** begin **

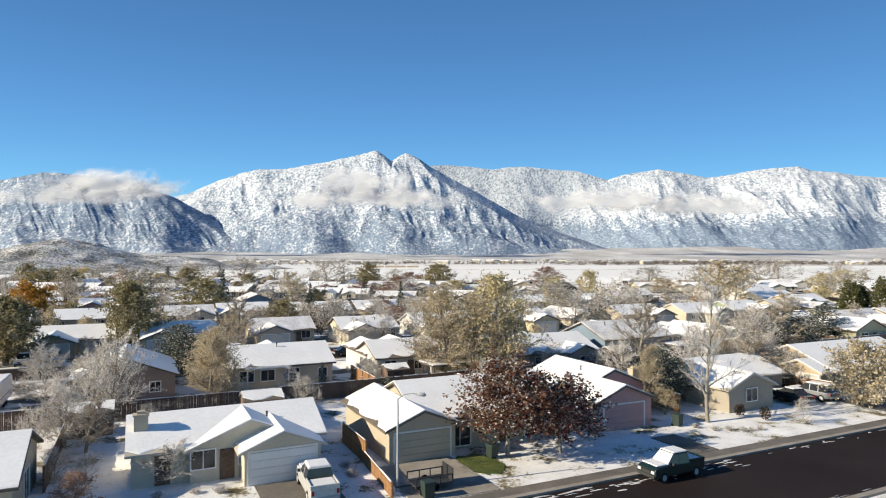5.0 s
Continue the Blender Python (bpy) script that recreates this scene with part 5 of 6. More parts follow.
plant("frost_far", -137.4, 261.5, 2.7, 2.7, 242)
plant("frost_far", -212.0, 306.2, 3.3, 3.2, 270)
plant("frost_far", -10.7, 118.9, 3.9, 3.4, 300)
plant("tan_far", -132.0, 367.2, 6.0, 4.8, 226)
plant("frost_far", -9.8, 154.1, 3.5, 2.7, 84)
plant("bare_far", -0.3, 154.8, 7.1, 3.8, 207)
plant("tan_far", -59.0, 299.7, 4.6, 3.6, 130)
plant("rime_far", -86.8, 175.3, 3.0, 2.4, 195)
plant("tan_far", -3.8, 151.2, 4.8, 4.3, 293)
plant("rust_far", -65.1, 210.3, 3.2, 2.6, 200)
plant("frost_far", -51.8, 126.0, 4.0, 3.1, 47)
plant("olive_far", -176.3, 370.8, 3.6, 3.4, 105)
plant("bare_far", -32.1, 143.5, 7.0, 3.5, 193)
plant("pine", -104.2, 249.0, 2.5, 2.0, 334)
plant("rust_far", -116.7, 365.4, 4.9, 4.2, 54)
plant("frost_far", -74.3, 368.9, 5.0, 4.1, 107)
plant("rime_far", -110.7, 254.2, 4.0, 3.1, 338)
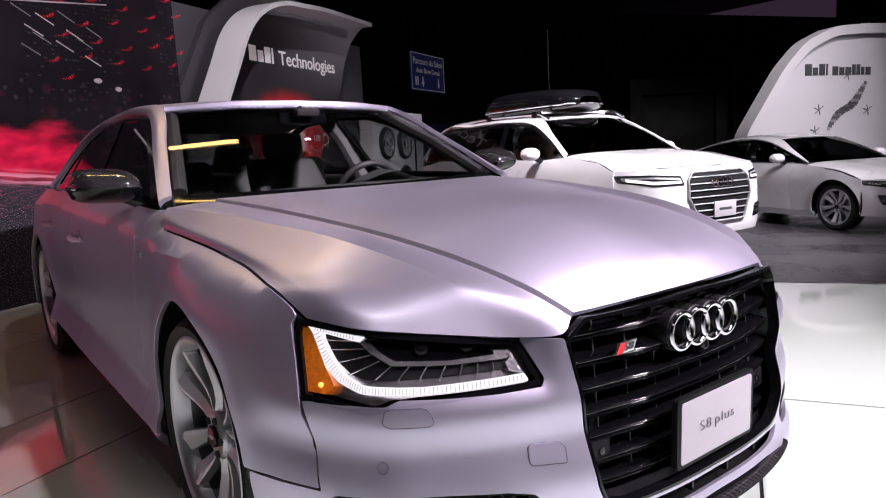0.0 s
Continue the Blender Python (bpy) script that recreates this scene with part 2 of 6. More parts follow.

** end **

:: THE REQUEST ::
Reproduce the full material exactly, excluding the pictures.

:: EXERCISE OUTPUT ::
5.0 s
Continue the Blender Python (bpy) script that recreates this scene with part 5 of 6. More parts follow.
plant("frost_far", -137.4, 261.5, 2.7, 2.7, 242)
plant("frost_far", -212.0, 306.2, 3.3, 3.2, 270)
plant("frost_far", -10.7, 118.9, 3.9, 3.4, 300)
plant("tan_far", -132.0, 367.2, 6.0, 4.8, 226)
plant("frost_far", -9.8, 154.1, 3.5, 2.7, 84)
plant("bare_far", -0.3, 154.8, 7.1, 3.8, 207)
plant("tan_far", -59.0, 299.7, 4.6, 3.6, 130)
plant("rime_far", -86.8, 175.3, 3.0, 2.4, 195)
plant("tan_far", -3.8, 151.2, 4.8, 4.3, 293)
plant("rust_far", -65.1, 210.3, 3.2, 2.6, 200)
plant("frost_far", -51.8, 126.0, 4.0, 3.1, 47)
plant("olive_far", -176.3, 370.8, 3.6, 3.4, 105)
plant("bare_far", -32.1, 143.5, 7.0, 3.5, 193)
plant("pine", -104.2, 249.0, 2.5, 2.0, 334)
plant("rust_far", -116.7, 365.4, 4.9, 4.2, 54)
plant("frost_far", -74.3, 368.9, 5.0, 4.1, 107)
plant("rime_far", -110.7, 254.2, 4.0, 3.1, 338)
0.0 s
Continue the Blender Python (bpy) script that recreates this scene with part 2 of 6. More parts follow.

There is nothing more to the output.